Use an online regex tester (like regex101.com) to visualize matches, test edge cases, and understand why a pattern works. Regex bugs are subtle - a missing anchor or wrong quantifier can silently match or reject inputs you did not intend. Always test with valid inputs, invalid inputs, and edge cases (empty string, very long input).

Frequently Asked Questions

For simple checks, prefer string methods: str.includes(), str.startsWith(), str.endsWith() are clearer than regex for fixed strings. Use regex when you need: patterns with character classes or quantifiers, case-insensitive matching via the i flag, multiple matches via matchAll(), or capture groups to extract parts of a string. Regex is more powerful but less readable - use the simplest tool that works.

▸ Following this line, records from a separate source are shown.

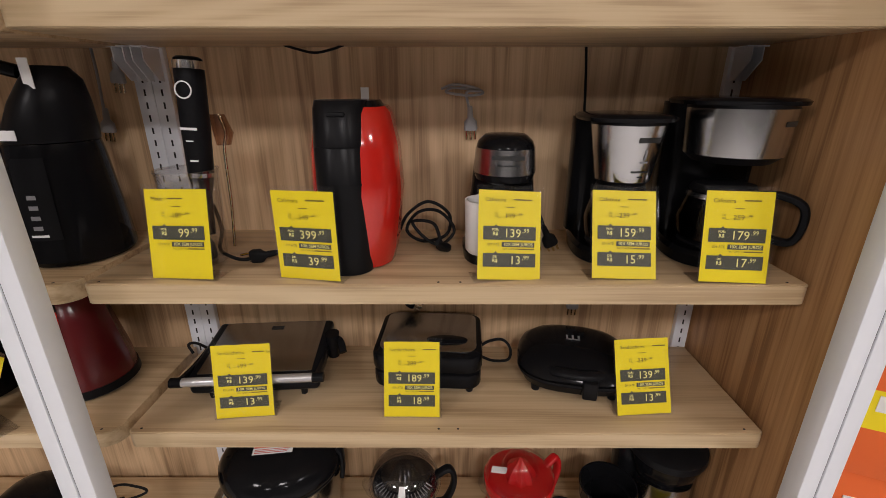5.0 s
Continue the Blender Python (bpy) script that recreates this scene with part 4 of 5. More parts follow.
coil("black cord looped beside the sandwich maker", (0, 0, S3), [(0.650, 0.23, 0.025), (0.680, 0.235, 0.045), (0.712, 0.235, 0.050), (0.730, 0.23, 0.030), (0.725, 0.22, 0.008), (0.690, 0.22, 0.005), (0.660, 0.23, 0.012)])
coil("short black cord end on the shelf", (0, 0, S3), [(0.04, 0.25, 0.012), (0.01, 0.25, 0.03), (-0.01, 0.25, 0.026), (0.0, 0.245, 0.006)])

# ---- fourth shelf ----
t = thing("rice_cooker", "steel rice cooker with a glossy black domed lid", "rice cooker", pose(0.209, 0.158, S4, 0, 0, 10) @ Matrix.Diagonal((1, 1, 0.925, 1)))
RX, RY = 0.128, 0.117
pot = [(0.014, RX * 0.86, RY * 0.86), (0.022, RX * 0.91, RY * 0.91), (0.06, RX * 0.945, RY * 0.945), (0.188, RX * 1.0, RY * 1.0)]
part("foot", loft([(0.001, RX * 0.82, RY * 0.82), (0.012, RX * 0.88, RY * 0.88), (0.020, RX * 0.915, RY * 0.915)], 56), BLACK_SATIN, t)
part("body", loft(pot, 64), STEEL_V, t, "brushed steel body")
part("collar", loft([(0.188, RX * 1.005, RY * 1.005), (0.196, RX * 1.035, RY * 1.035), (0.200, RX * 1.02, RY * 1.02)], 64), BLACK_SATIN, t)
dome = [(0.201, RX * 1.03, RY * 1.03), (0.211, RX * 1.055, RY * 1.055), (0.230, RX * 1.04, RY * 1.04), (0.251, RX * 0.94, RY * 0.94), (0.266, RX * 0.78, RY * 0.78), (0.276, RX * 0.54, RY * 0.54), (0.281, RX * 0.30, RY * 0.30), (0.282, RX * 0.08, RY * 0.08)]
part("lid", loft(dome, 64), BLACK, t, "glossy black lid")
part("lid_catch", box(-0.024, 0.024, 0.020, 0.052, 0.270, 0.287, 0.006, 3), BLACK_SATIN, t)
part("steam_vent", box(-0.095, -0.068, 0.02, 0.05, 0.258, 0.276, 0.006, 3), BLACK_SATIN, t)
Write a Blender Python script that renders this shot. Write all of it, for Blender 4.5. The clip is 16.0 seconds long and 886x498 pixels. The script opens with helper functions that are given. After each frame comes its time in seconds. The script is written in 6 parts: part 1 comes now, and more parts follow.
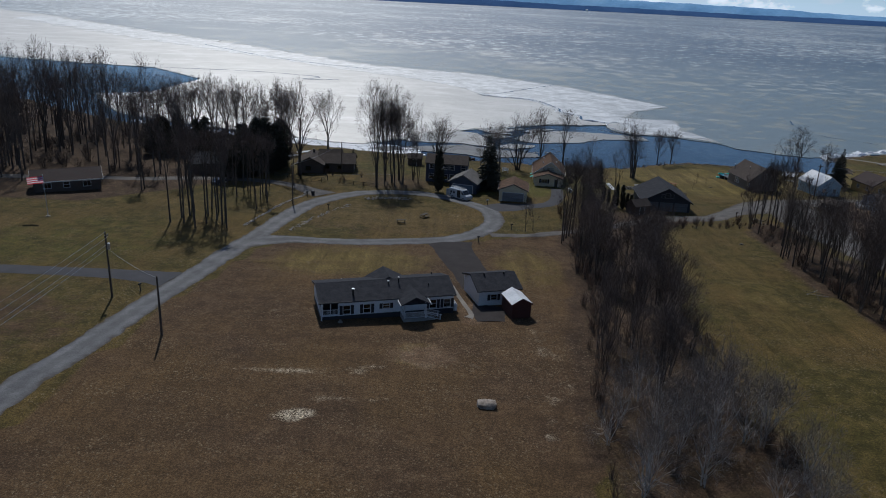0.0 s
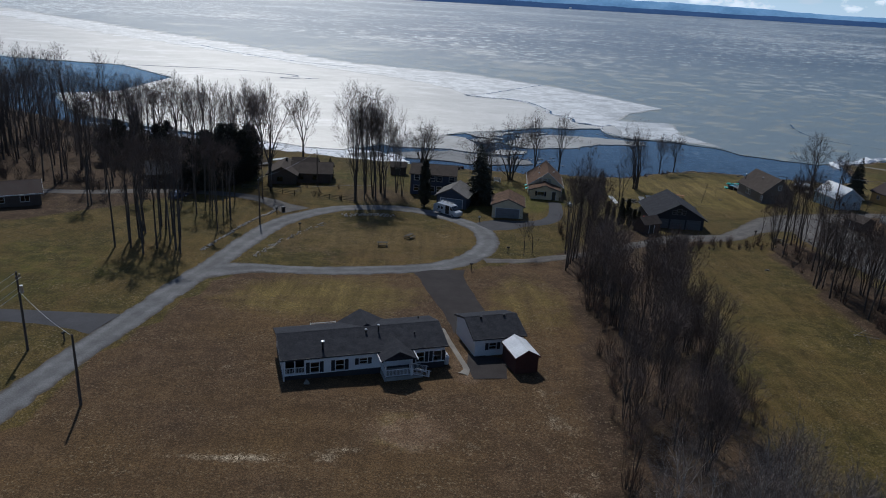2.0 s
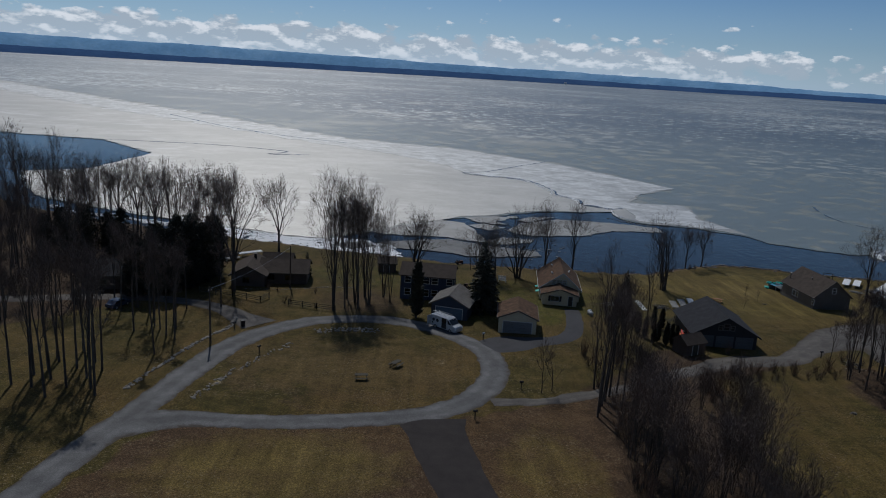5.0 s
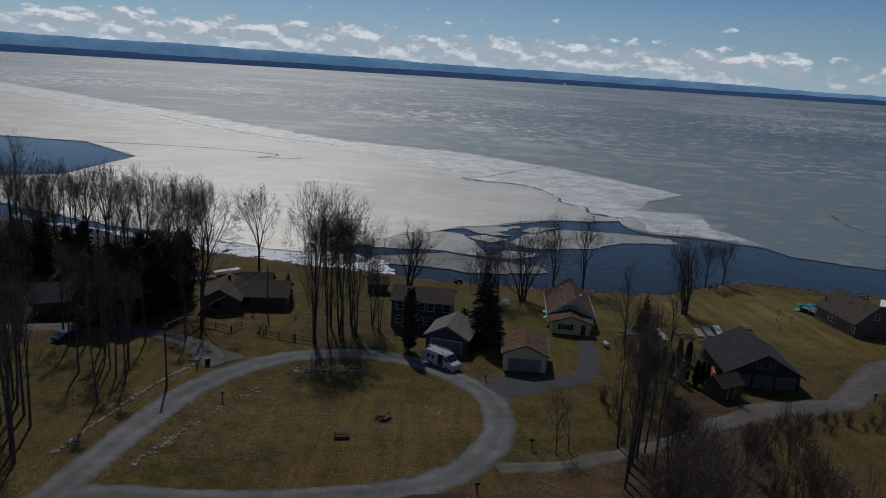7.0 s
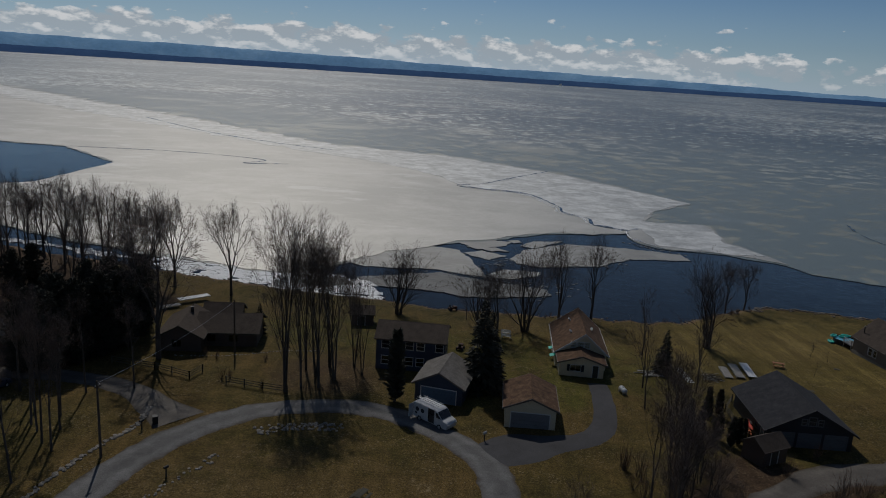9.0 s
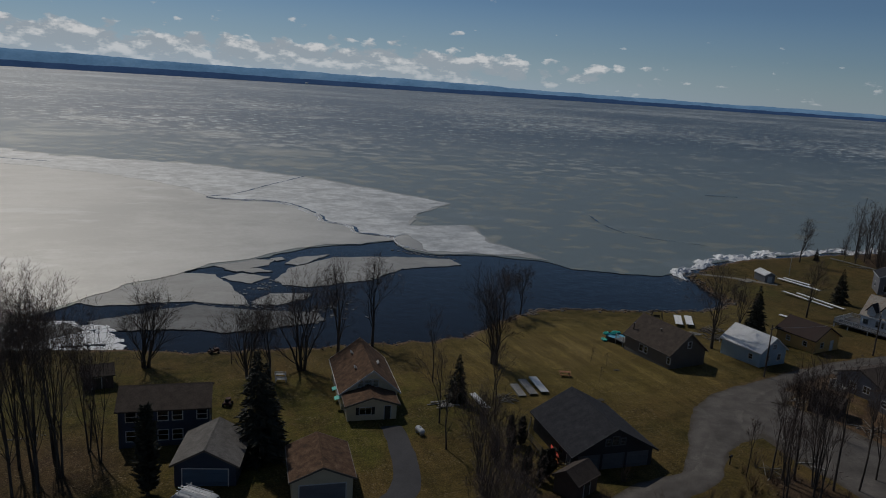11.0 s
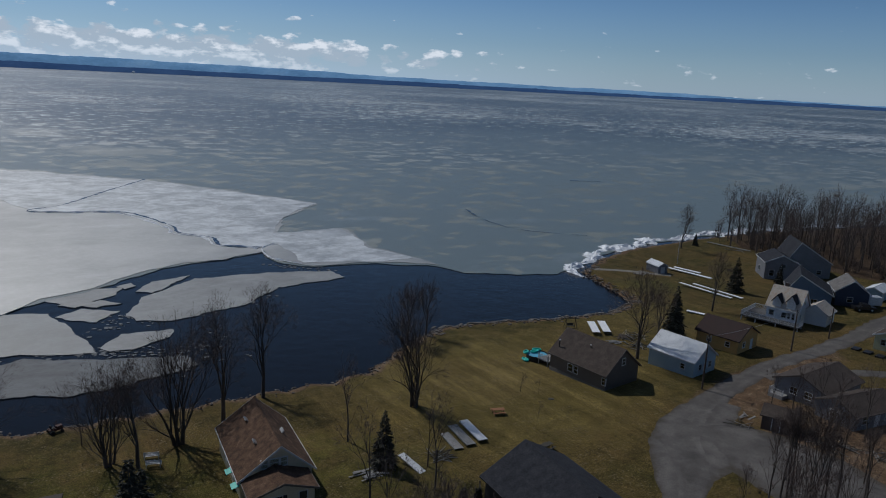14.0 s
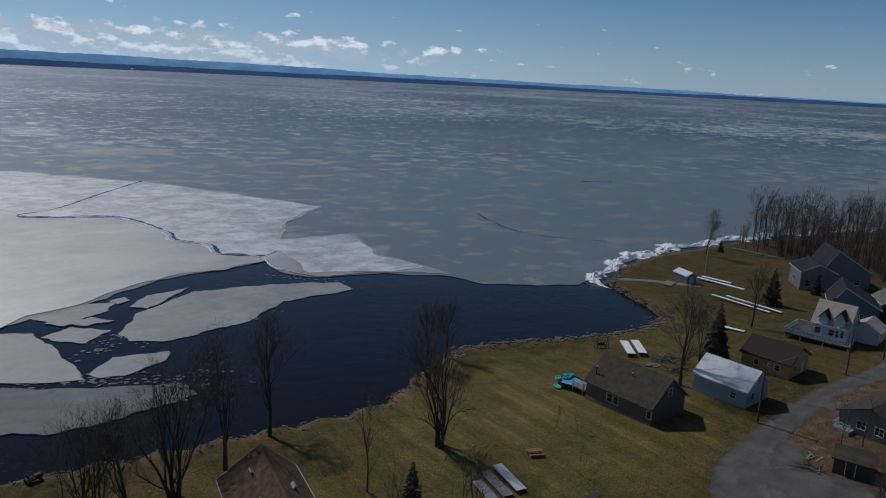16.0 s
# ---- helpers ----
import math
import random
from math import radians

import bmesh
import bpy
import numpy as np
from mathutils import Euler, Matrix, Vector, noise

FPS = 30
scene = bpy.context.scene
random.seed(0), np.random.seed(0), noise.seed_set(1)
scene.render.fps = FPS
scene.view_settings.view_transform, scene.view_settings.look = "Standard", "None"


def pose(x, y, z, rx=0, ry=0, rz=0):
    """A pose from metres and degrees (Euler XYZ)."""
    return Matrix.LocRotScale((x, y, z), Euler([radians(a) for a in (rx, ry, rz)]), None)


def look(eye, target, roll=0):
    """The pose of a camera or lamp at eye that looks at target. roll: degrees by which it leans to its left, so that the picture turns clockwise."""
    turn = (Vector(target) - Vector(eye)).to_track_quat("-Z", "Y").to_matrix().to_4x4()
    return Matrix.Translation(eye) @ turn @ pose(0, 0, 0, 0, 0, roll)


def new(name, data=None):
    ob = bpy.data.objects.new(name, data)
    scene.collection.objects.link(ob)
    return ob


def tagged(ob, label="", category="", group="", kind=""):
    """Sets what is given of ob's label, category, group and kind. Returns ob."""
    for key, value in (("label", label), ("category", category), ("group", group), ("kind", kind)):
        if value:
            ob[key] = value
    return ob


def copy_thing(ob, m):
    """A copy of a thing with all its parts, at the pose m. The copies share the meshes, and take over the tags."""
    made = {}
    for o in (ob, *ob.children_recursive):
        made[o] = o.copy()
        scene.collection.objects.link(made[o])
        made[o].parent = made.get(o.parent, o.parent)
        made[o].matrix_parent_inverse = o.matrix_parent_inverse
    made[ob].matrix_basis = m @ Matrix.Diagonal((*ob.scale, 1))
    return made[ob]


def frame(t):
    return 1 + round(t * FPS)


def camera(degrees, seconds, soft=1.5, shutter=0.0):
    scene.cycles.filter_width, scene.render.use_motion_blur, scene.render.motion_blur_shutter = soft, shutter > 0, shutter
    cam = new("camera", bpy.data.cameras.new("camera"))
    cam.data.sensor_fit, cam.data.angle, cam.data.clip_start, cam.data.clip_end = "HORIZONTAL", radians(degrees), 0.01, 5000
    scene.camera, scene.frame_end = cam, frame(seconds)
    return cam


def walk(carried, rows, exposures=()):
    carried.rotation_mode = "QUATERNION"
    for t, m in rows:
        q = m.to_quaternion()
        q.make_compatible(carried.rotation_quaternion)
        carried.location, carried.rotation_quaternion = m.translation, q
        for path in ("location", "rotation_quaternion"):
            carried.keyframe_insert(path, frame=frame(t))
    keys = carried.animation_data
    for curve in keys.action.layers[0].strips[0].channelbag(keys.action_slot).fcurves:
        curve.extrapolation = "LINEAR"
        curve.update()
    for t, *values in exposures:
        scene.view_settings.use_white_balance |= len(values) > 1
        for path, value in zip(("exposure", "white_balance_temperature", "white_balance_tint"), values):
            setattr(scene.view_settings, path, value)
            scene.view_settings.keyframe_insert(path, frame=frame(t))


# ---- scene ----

str.match(/pattern/g) with the global flag returns an array of all matched strings, but loses capture group information. str.matchAll(/pattern/g) returns an iterator of full match result objects (each including capture groups, index, and input). Always use matchAll() when you need capture groups from multiple matches. The pattern MUST have the g flag for matchAll().

Named capture groups ((?<name>...)) let you refer to captured substrings by name instead of index. They make complex regex readable and maintainable: result.groups.year is clearer than result[1]. They also work in replace() with $<name> syntax and prevent group index breaks when you add new groups to the pattern later.

The g (global) flag makes a RegExp match multiple times instead of stopping at the first match. For exec(), the RegExp object stores the last match position in its lastIndex property. Each subsequent exec() call continues from lastIndex. This is why you should use a new RegExp instance or reset lastIndex = 0 between uses. For simple iteration over all matches, prefer matchAll() which handles this automatically.